SEC Charges Former Executive at Coca-Cola Enterprises, Inc. with Insider Trading

The Securities and Exchange Commission (“SEC”) charged Coca-Cola Enterprises’s (“CCE”) former Vice President with insider trading.  The SEC complaint alleges that the Defendant had access to sensitive non-public information, including CCE’s proposed acquisition of The Coca-Cola Company’s Norwegian and Swedish bottling operations.

In the complaint, The Coca-Cola Company (“CCC”) is defined as a licensor, marketer, producer and distributor of various non-alcoholic beverage brands.  CCE is described as a marketer, producer, and distributor of CCC beverage products.

The SEC alleged that in early January 2010, the Defendant learned that CCE was considering the acquisition of CCC’s Norwegian and Swedish bottling operations.  Pursuant to CCE’s internal policies, on January 8, 2010 Defendant signed a Non-Disclosure Agreement that required him to maintain the confidentiality of any non-public information he learned about the transaction.  Additionally, the complaint states, that on February 16, 2010, CCE’s legal counsel sent an email to Defendant advising him that he was subject to a black-out period relating to the transaction at issue.

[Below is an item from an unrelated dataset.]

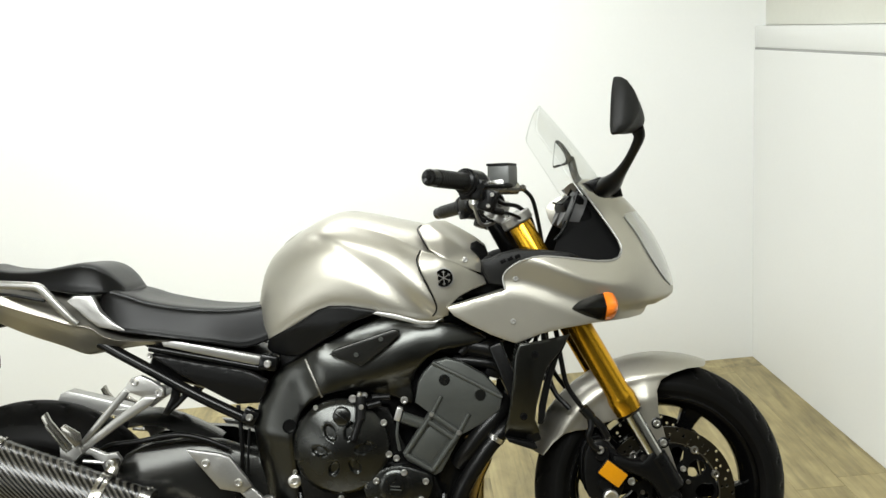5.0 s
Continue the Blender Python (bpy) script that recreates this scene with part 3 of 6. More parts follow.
rear_wheel = part("rear_wheel", rim_mesh(REAR, 0.088, 0.075), black_gloss, bike, "gloss black five-spoke rear wheel")
for bm in spoke_meshes(REAR, 5, -90, 0.050):
    part("spoke", bm, black_gloss, rear_wheel)
tyre(REAR, 0.3130, 0.093, 26, rear_wheel, "wide black road tyre")
front_wheel = part("front_wheel", rim_mesh(FRONT, 0.052, 0.06), black_gloss, bike, "gloss black five-spoke front wheel")
for bm in spoke_meshes(FRONT, 5, 62, 0.040):
    part("spoke", bm, black_gloss, front_wheel)
tyre(FRONT, 0.2945, 0.055, 30, front_wheel, "black road tyre")
bm = perforated(bmesh.new(), REAR, -0.092, 0.005, 0.078, 0.121, 36, 3, 0.0045, lambda i, j: (i + j) % 2 == 0)
part("brake_disc", bm, rear_disc_steel, rear_wheel, "drilled grey steel brake disc", smooth=False)
bm = perforated(bmesh.new(), REAR, -0.088, 0.006, 0.036, 0.08, 5, 1, 0.014, start=0.3)
part("disc_carrier", bm, black_satin, rear_wheel)
for wheel, c, a in ((rear_wheel, REAR, -75), (front_wheel, FRONT, -3)):
    d = Vector((math.cos(radians(a)), 0, math.sin(radians(a))))
    bm = bmesh.new()
    p = Vector(c) + d * 0.192
    tube(bm, [p, p - d * 0.012 + Vector((0, -0.012, 0)), p - d * 0.028 + Vector((0, -0.022, 0))], [0.0045, 0.004, 0.0035], 10)
    part("valve", bm, bolt_steel if wheel is front_wheel else soft_black, wheel)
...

The complaint goes on to state that on February 18, 2010, Defendant was part of an internal CCE meeting, categorized as “Strictly Private & Confidential,” which discussed the status of the transaction, including the significant positive growth opportunities for CCE, as well as the fact that the transaction was internally valued at over $800 million.  On February 24, 2010, Defendant allegedly purchased 15,000 shares of CCE stock at $19.30 per share, in his wife’s TD Ameritrade brokerage account.  The next day, Defendant’s CCE position was allegedly sold at approximately $25.09 per share, enabling the Defendant to make an illicit $86,850 profit.

On September 16, 2010, Defendant was terminated by CCE in connection with his trades.  The SEC charged Defendant with violations of Section 10(b) of the Exchange Act and Rules 10b-5(a) and (c) thereunder.